Vitalik Buterin just gave Ethereum a five-year deadline to become quantum-resistant. The market yawned. ETH barely twitched. That indifference is structurally significant.
Let me be clear: this is not a short-term catalyst. It is a long-term risk inflection point most investors have yet to price.
Context: The Quantum Threat Is Repriced, Not Removed
The roadmap, dubbed 'Lean Ethereum,' aims for 2029 as the target date for migrating Ethereum’s cryptographic backbone from ECDSA to post-quantum signatures. This is not a new problem. The NIST post-quantum standardization process has been ongoing for years. But Ethereum’s explicit timeline is new — and it matters.
The threat quantum computers pose to classical public-key cryptography is well understood. A sufficiently powerful quantum machine running Shor’s algorithm could trivially extract private keys from public Ethereum addresses. Your funds. Your contracts. Your DeFi positions. All erasable in minutes.
Most people treat this as a distant hypothetical. But as someone who spent the 2020 DeFi Summer verifying Compound’s solvency through code-level audits, I learned one hard rule: technical architecture dictates financial outcomes. Ignore the architecture at your own risk.
Core: The Real Technical Bottleneck Is Not Speed — It Is Migration
Post-quantum signatures are not drop-in replacements. They are larger by a factor of 10 to 100. Lamport signatures, for instance, generate signatures of several kilobytes compared to Ethereum’s current 64-byte ECDSA signatures. On-chain verification costs would skyrocket. That is a direct gas problem.

Ethereum’s solution likely involves two layers: (1) account abstraction to allow smooth migration without mass asset transfers, and (2) increased reliance on ZK-rollups to batch transactions and verify post-quantum proofs off-chain. This is not trivial. It requires months of EIP drafting, years of testnet iterations, and a coordinated hard fork.

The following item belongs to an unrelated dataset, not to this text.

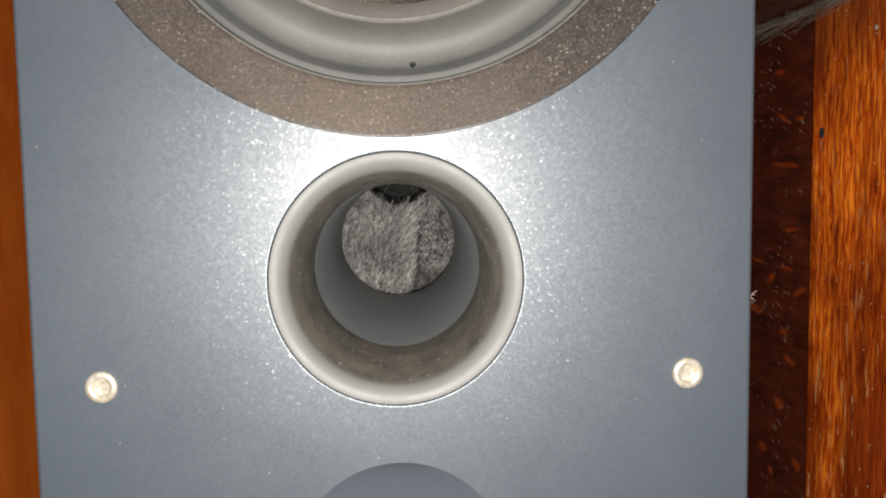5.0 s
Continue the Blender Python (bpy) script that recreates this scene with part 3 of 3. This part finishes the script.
def cord(points, r, sides=8):
    """A round cord along a smooth line through a few places."""
    bm = bmesh.new()
    pts = []
    ext = [points[0]] + points + [points[-1]]
    for k in range(len(points) - 1):
        a, b, c, d = (Vector(p) for p in ext[k:k + 4])
        for j in range(8):
            u = j / 8
            pts.append(0.5 * ((2 * b) + (c - a) * u + (2 * a - 5 * b + 4 * c - d) * u * u + (3 * b - a - 3 * c + d) * u ** 3))
    pts.append(Vector(points[-1]))
    rings = []
    for k, p in enumerate(pts):
        t = (pts[min(k + 1, len(pts) - 1)] - pts[max(k - 1, 0)]).normalized()
        u = t.cross(Vector((0.3, 1, 0.2))).normalized()
        v = t.cross(u)
        rings.append([bm.verts.new(p + r * (math.cos(2 * math.pi * j / sides) * u + math.sin(2 * math.pi * j / sides) * v)) for j in range(sides)])
    for a, b in zip(rings, rings[1:]):
        for j in range(sides):
            bm.faces.new((a[j], a[(j + 1) % sides], b[(j + 1) % sides], b[j]))
    return bm


lead = part("cable", cord([(0.134, 0.20, 0.0025), (0.136, 0.12, Z0 - 0.155), (0.1385, 0.062, Z0 - 0.160), (0.1440, 0.047, Z0 - 0.1685), (0.149, 0.02, Z0 - 0.20), (0.146, -0.02, 0.06), (0.14, -0.08, 0.0025), (0.1, -0.14, 0.0025)], 0.0007), CABLE, None, smooth=True)
tagged(lead, "thin pale cable hanging between loudspeaker and table", "cable")


def lint():
    """A few pale fibres caught on the front board's edge."""
    bm = bmesh.new()
    rnd = random.Random(12)
    for k in range(7):
        a = Vector((WIDE / 2 + 0.0003, rnd.uniform(0.0002, 0.004), Z0 - 0.0085 + rnd.uniform(-0.0018, 0.0018)))
        b = a + Vector((rnd.uniform(0.0004, 0.0022), rnd.uniform(-0.001, 0.001), rnd.uniform(-0.0018, 0.001)))
        w = rnd.uniform(0.00006, 0.00016)
        rings = [[bm.verts.new(a.lerp(b, u) + Vector((0, w * math.cos(q), w * math.sin(q)))) for q in (0.5, 2.6, 4.7)] for u in (0, 0.5, 1)]
        for r0, r1 in zip(rings, rings[1:]):
            for j in range(3):
                bm.faces.new((r0[j], r0[(j + 1) % 3], r1[(j + 1) % 3], r1[j]))
    return bm


tagged(part("lint", lint(), CABLE, None), "pale lint fibres caught on the loudspeaker's edge", "lint", kind="stuff")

The hardest part is user migration. Ethereum has over 250 million unique addresses. A significant percentage hold value. Forcing every user to generate new keys and move funds is a disaster waiting to happen — lost private keys, forgotten wallets, system shocks.
Based on my experience auditing the Terra Luna collapse in 2022, I can tell you exactly how such scenarios unfold: panic migrators, stuck assets, and a liquidity vacuum that amplifies volatility.

Liquidity is the only truth in a volatile market.
Contrarian: The Market’s Indifference Is a Mispricing
The consensus view: this is a non-event because 2029 is far away and quantum computers aren’t here yet. That view is wrong — not because quantum is imminent, but because the migration itself creates a binary risk event.
Every Ethereum investor has a hidden short on the network’s ability to execute this upgrade smoothly. If the migration faces delays, forks, or user apathy, trust erodes. If a significant portion of ETH supply becomes 'stuck' due to lost keys, liquidity contracts. If the quantum threat materializes before the upgrade, the entire value accrual model collapses.
The market is not pricing this tail risk. The implied volatility on ETH options is anchored to short-term narratives — ETF flows, L2 adoption, regulatory news. Long-dated tail risk is ignored.
Risk is not avoided; it is priced and hedged.
I have seen this pattern before — in 2017 ICO whitepapers where tokenomics were ignored, in 2020 DeFi protocols where yield was chased without verifying solvency. The market systematically underpays for structural clarity.
Code is law, but governance is the amendment.
Takeaway: Position Now, Trade the Narrative Later
The Lean Ethereum roadmap is not a trade. It is a structural thesis. If Ethereum succeeds in this migration, its status as the most secure smart-contract platform hardens. If it fails — or even stumbles — confidence fractures.
For now, accumulate ETH with a 3-5 year horizon. Monitor for EIP proposals related to post-quantum signatures. That will be the real signal.
The market will wake up eventually. By then, the price will already reflect the new reality.
One more thing: verify your wallet’s ability to support future key migration. The biggest risk is not quantum computers — it is user inertia. Don’t let your assets become stranded.